Facto histórico é também a construção do palácio do senado chamado de “Cúria de Hostílio”, edifício que efectivamente existiu em Roma, sendo considerado um dos mais antigos.

 

Anco seria neto de Numa, portanto, também sabino. Teria continuado a acção do avô no campo da organização religiosa da cidade e travado numerosas guerras.

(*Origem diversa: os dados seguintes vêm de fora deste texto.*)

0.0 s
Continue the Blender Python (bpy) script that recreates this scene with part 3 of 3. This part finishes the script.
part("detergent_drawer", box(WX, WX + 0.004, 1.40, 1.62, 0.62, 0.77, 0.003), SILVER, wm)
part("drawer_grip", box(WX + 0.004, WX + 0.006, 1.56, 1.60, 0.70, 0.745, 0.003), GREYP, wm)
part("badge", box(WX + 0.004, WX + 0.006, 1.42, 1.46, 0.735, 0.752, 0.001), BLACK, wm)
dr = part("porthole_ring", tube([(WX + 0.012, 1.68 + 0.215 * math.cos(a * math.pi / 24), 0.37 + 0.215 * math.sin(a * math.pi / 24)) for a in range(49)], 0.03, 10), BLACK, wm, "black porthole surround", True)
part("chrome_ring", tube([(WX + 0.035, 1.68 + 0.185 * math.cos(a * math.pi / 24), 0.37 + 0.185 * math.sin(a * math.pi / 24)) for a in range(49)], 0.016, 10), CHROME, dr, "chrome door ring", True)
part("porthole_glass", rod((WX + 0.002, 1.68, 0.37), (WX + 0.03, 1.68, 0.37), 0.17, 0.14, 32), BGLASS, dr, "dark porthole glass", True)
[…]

Muitos dos episódios atribuídos a Anco são de datas posteriores: o translado dos habitantes de cidades latinas para o Aventino, a união à cidade do Janículo (colina da margem direita do Tibre), com a sua inclusão intramuros, a construção do porto de Óstia, etc.

 

Porém, em traços gerais, a expansão nessa época de Roma em direcção ao mar e sobre a margem etrusca do Tibre é um facto histórico.

 

TARQUÍNIO PRISCO.

(Prisco = “o Antigo”)

 

Diz a tradição que, no reinado de Anco Márcio, chegou a Roma, proveniente da cidade de Tarquínios, um homem rico e enérgico chamado Lucmon (Lucumão), filho do coríntio Demarato. Estabelecendo-se em Roma, tomou o nome de Lúcio Tarquínio. Rico e de carácter simpático, à morte de Anco é eleito rei.

Tarquínio empreendeu guerras vitoriosas contra os vizinhos, aumentou de 100 o número dos senadores, instituiu jogos públicos e iniciou a drenagem das zonas pantanosas da cidade, mandando para tal construir canais.

 

A tradição põe em evidência a origem etrusca do quinto rei de Roma e diz que o sétimo rei, Lúcio Tarquínio o Soberbo, era filho de Prisco.

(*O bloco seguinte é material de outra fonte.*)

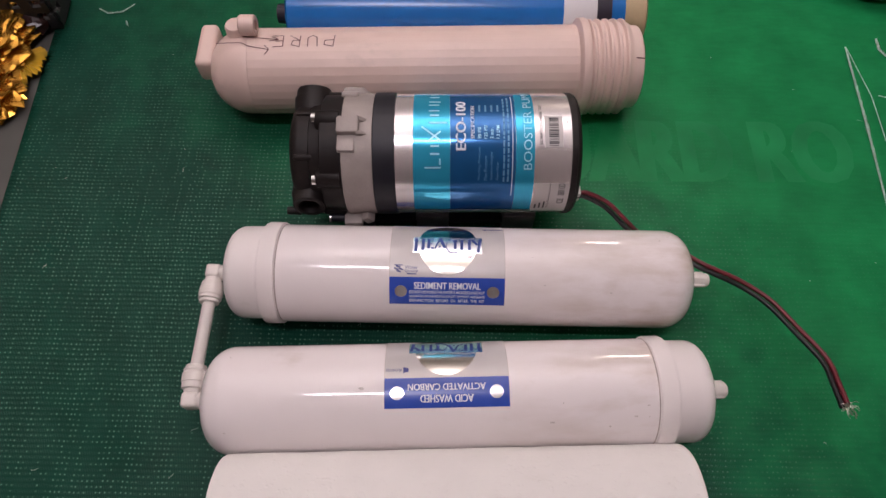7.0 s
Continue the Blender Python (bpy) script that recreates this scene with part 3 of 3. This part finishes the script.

Encontraram-se inscrições que confirmam a origem etrusca da estirpe dos Tarquínios. Na chamada “tumba François”, em Vulci (Etrúria), ao lado de uma das figuras gravadas na parede, pode ler-se: «Cneve Tarchunies Rumach» (Gneu Tarquínio de Roma). Em Cere (Caere, também cidade da Etrúria meridional), encontrou-se uma rica tumba da família dos Tarquínios. Ora, segundo Tito Lívio (I, 60), foi em Cere que se refugiou Tarquínio o Soberbo, após a sua expulsão de Roma.

Somando a isto as numerosas influências etruscas no idioma, nos costumes, na organização política e religiosa dos romanos, a grande expansão etrusca no Lácio e na Campânia (Túsculo, Cápua) e a existência em Roma de um bairro etrusco (tuscus vicus), a maioria dos historiadores contemporâneos aceita a hipótese de Roma haver sido conquistada pelos etruscos na segunda metade do período dos reis, que ali terão imposto uma dinastia própria.

 

No entanto, não é provável que o bairro etrusco de Roma tenha sido extenso, dado que não se encontraram restos de sepulturas etruscas. Por outro lado, o facto de ali haver uma colónia etrusca não significa que eles dominassem a cidade. Se os etruscos se houvessem apoderado de Roma por largo tempo, não teriam sido considerados como estrangeiros pertencentes a uma colónia própria. Ora é assim que a tradição os descreve, como uma colónia de estrangeiros. Acresce que, segundo a lenda, Tarquínio Prisco veio a Roma pacificamente.

 

SÉRVIO TÚLIO.

 

Seria filho de uma mulher nobre da cidade latina de Cornícolo (Corniculum). Caído prisioneiro dos romanos ainda em criança, foi criado no palácio de Tarquínio, tendo sabido ganhar a estima dos cortesãos, dos senadores e do povo. Casou-se com a filha de Tarquínio.

Tarquínio é morto pelos filhos de Anco Márcio e Sérvio toma o poder, com a ajuda da viúva do rei e a aprovação do senado. Esta é a tradição comum.

Mas há uma variante, a do Imperador Cláudio, exposta num discurso perante o senado (século I da era). Segundo ele, os autores etruscos afirmavam que Sérvio Túlio era Mastarna, um aventureiro etrusco expulso da Etrúria que se estabeleceu em Roma, ali chegando a ser rei, depois de haver mudado o seu nome.

 

Em todo o caso, a tradição atribui a Sérvio Túlio acontecimentos de uma tal importância, e tão concretos, que é difícil considerá-los como imaginários. É o caso da célebre reforma do censo. Nem tudo será verdade, mas os traços gerais da sua descrição produzem a impressão dela haver sido bem real.

E é de assinalar que a memória deste rei se manteve muito viva, sobretudo entre os plebeus, que celebravam todos os meses uma festa em sua honra.

 

TARQUÍNIO O SOBERBO.

 

O filho de Tarquínio Prisco conquistou o poder pela força, após matar o sogro (era casado com a filha de Sérvio Túlio). O seu governo foi de carácter despótico; não atendia aos conselhos do senado e recorreu à repressão. Após a sua deposição, os etruscos haveriam tentado repô-lo no trono.